51. Öncelikle terör suçlarının soruşturulması kamu makamlarını
ciddi zorluklarla karşı karşıya bırakmaktadır. Bu nedenle kişi hürriyeti ve
güvenliği hakkı, adli makamlar ve güvenlik görevlilerinin -özellikle organize
olanlar olmak üzere- suçlarla ve suçlulukla etkili bir şekilde mücadelesini
aşırı derecede güçleştirmeye neden olabilecek şekilde yorumlanmamalıdır (aynı
yöndeki değerlendirmeler için bkz. Süleyman
Bağrıyanık ve diğerleri, B. No: 2015/9756, 16/11/2016, § 214; Devran Duran, § 64). Özellikle darbe
teşebbüsüyle veya FETÖ/PDY ile bağlantılı soruşturmaların kapsamı ve niteliği
ile FETÖ/PDY'nin özellikleri (gizlilik, hücre tipi yapılanma, her kurumda
örgütlenmiş olma, kendisine kutsallık atfetme, itaat ve teslimiyet temelinde
hareket etme) de dikkate alındığında bu soruşturmaların diğer ceza
soruşturmalarına göre çok daha zor ve karmaşık olduğu ortadadır (Aydın Yavuz ve diğerleri, § 350).
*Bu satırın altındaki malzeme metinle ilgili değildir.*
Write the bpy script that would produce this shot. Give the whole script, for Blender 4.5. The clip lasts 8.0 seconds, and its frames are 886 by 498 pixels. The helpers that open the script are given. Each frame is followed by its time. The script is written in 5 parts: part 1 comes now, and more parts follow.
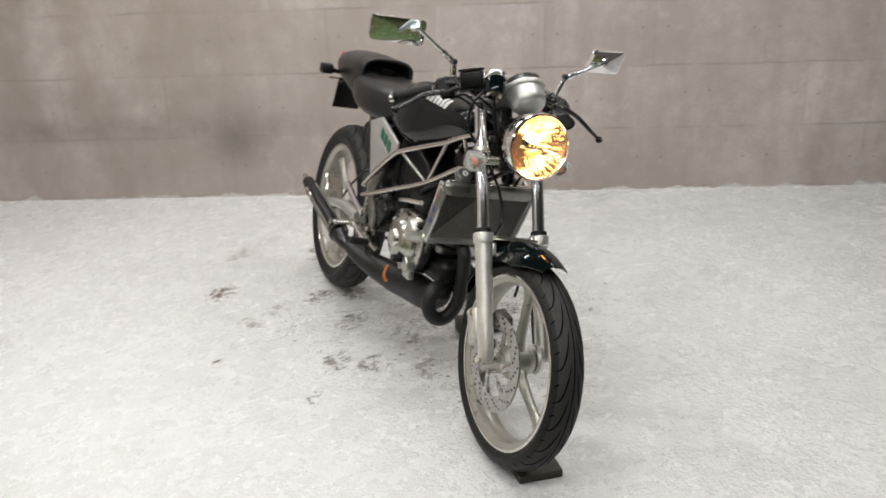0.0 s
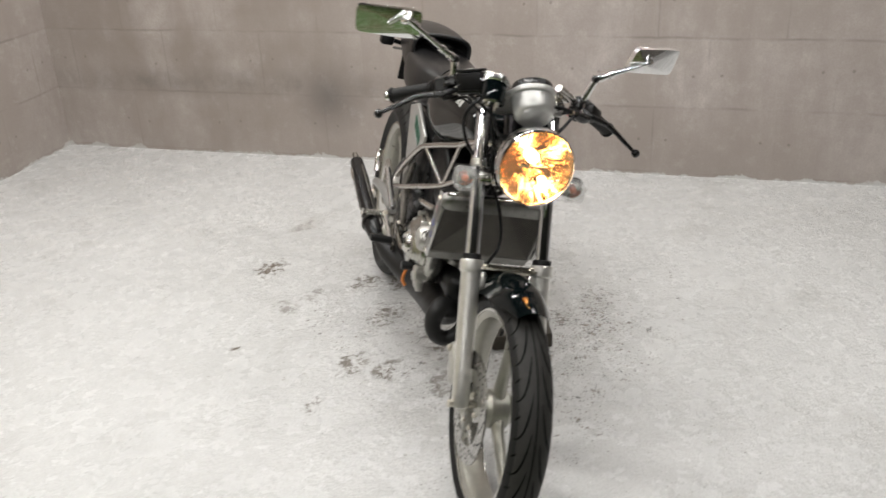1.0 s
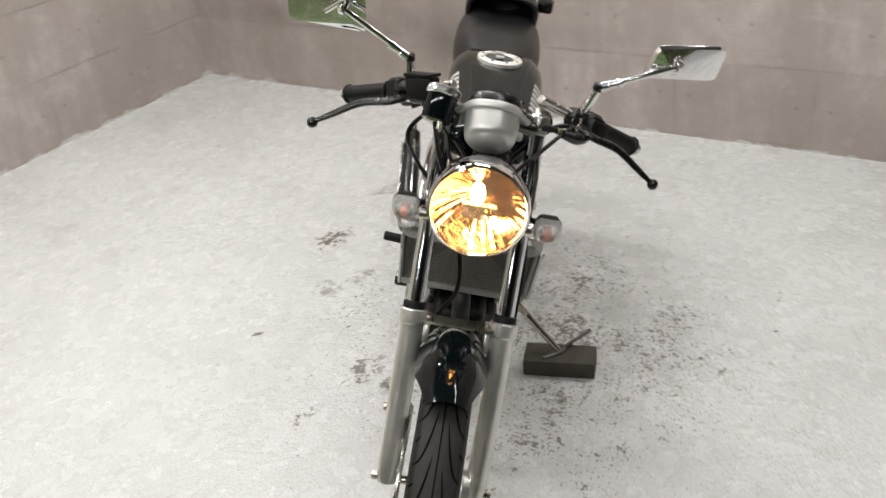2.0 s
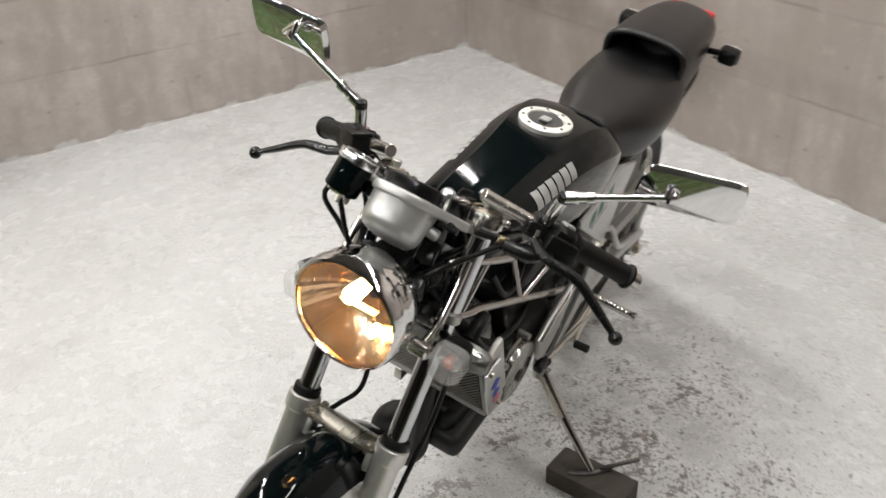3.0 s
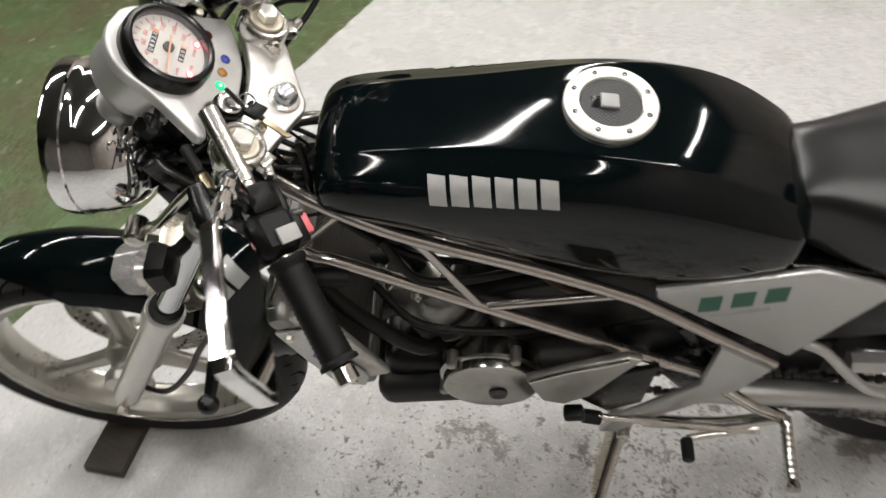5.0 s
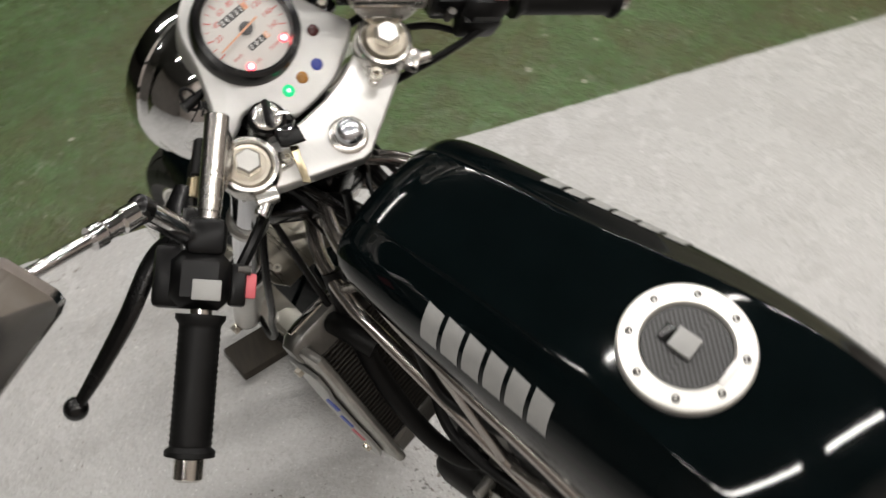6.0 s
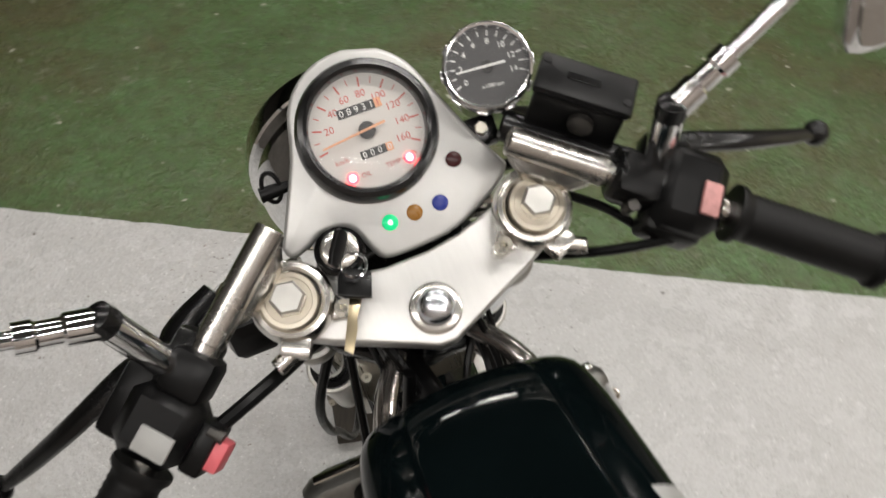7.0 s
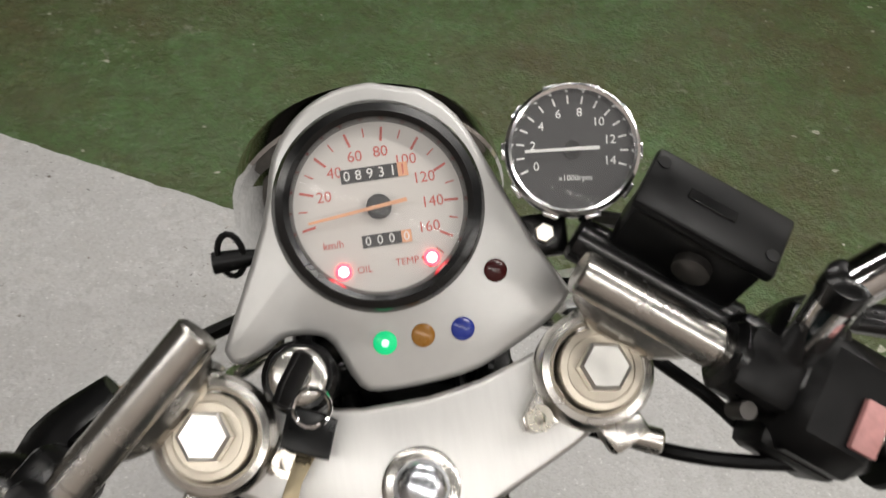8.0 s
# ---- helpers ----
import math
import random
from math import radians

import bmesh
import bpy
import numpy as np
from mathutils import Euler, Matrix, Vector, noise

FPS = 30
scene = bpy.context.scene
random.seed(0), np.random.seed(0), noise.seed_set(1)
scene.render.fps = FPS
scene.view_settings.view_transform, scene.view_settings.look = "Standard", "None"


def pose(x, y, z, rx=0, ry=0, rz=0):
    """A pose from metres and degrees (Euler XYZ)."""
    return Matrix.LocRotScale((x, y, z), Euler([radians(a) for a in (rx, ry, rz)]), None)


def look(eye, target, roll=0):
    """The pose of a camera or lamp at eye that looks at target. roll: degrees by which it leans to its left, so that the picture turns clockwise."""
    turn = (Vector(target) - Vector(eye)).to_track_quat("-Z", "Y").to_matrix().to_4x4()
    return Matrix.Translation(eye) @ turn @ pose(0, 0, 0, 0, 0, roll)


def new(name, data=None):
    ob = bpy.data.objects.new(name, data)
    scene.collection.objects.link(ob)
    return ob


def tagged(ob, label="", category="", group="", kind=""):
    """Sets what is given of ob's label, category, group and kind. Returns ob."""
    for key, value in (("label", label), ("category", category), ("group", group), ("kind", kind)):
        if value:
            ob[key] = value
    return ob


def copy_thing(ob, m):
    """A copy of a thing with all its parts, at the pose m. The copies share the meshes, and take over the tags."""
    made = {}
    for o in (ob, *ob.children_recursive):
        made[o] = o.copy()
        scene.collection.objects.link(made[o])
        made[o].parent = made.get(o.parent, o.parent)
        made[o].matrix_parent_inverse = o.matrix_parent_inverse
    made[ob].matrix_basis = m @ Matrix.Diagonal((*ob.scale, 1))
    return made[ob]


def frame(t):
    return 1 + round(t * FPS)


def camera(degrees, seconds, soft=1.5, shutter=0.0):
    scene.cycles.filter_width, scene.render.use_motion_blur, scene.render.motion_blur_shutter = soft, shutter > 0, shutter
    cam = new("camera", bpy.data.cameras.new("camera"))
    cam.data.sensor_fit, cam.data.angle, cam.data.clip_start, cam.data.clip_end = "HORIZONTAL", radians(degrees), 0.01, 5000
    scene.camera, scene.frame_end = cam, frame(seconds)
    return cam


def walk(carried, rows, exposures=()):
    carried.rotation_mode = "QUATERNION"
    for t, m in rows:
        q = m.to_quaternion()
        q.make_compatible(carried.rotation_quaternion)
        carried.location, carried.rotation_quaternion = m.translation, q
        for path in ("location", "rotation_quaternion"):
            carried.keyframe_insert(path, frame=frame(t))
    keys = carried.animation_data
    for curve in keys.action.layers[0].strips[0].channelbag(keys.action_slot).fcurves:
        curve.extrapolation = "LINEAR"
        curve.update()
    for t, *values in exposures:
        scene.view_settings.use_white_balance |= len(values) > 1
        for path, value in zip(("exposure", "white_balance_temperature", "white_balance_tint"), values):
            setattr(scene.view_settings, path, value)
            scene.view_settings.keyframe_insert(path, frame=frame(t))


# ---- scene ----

52. Somut olayın yukarıda belirtilen özellikleri dikkate
alındığında Hâkimliğin isnat edilen suç için öngörülen yaptırımın ağırlığını,
işin niteliğini ve önemini de gözönünde tutarak başvurucu hakkında uygulanan
tutuklama tedbirinin ölçülü olduğu ve adli kontrol uygulamasının yetersiz
kalacağı sonucuna varmasının (bkz. § 13) keyfî
ve temelsiz olduğu söylenemez.
53. Açıklanan gerekçelerle tutuklamanın hukuki olmadığı
iddiasına ilişkin olarak bir ihlalin bulunmadığı açık olduğundan başvurunun diğer
kabul edilebilirlik koşulları yönünden incelenmeksizin açıkça dayanaktan yoksun olması nedeniyle
kabul edilemez olduğuna karar verilmesi gerekir.
54. Buna göre başvurucunun kişi hürriyeti ve güvenliği hakkına
tutuklama yoluyla yapılan müdahalenin Anayasa'da (13. ve 19. maddeler) bu hakka
dair yer alan güvencelere aykırılık oluşturmadığı görüldüğünden Anayasa'nın 15.
maddesinde yer alan ölçütler yönünden ayrıca bir inceleme yapılmasına gerek
bulunmamaktadır.
VI. HÜKÜM
Açıklanan gerekçelerle;
A. Tutuklamanın hukuki olmaması dolayısıyla kişi hürriyeti ve
güvenliği hakkının ihlal edildiğine ilişkin iddianın açıkça dayanaktan yoksun olması nedeniyle KABUL EDİLEMEZ
OLDUĞUNA,
B. Yargılama giderlerinin başvurucu üzerinde BIRAKILMASINA
10/3/2020 tarihinde OYBİRLİĞİYLE karar verildi.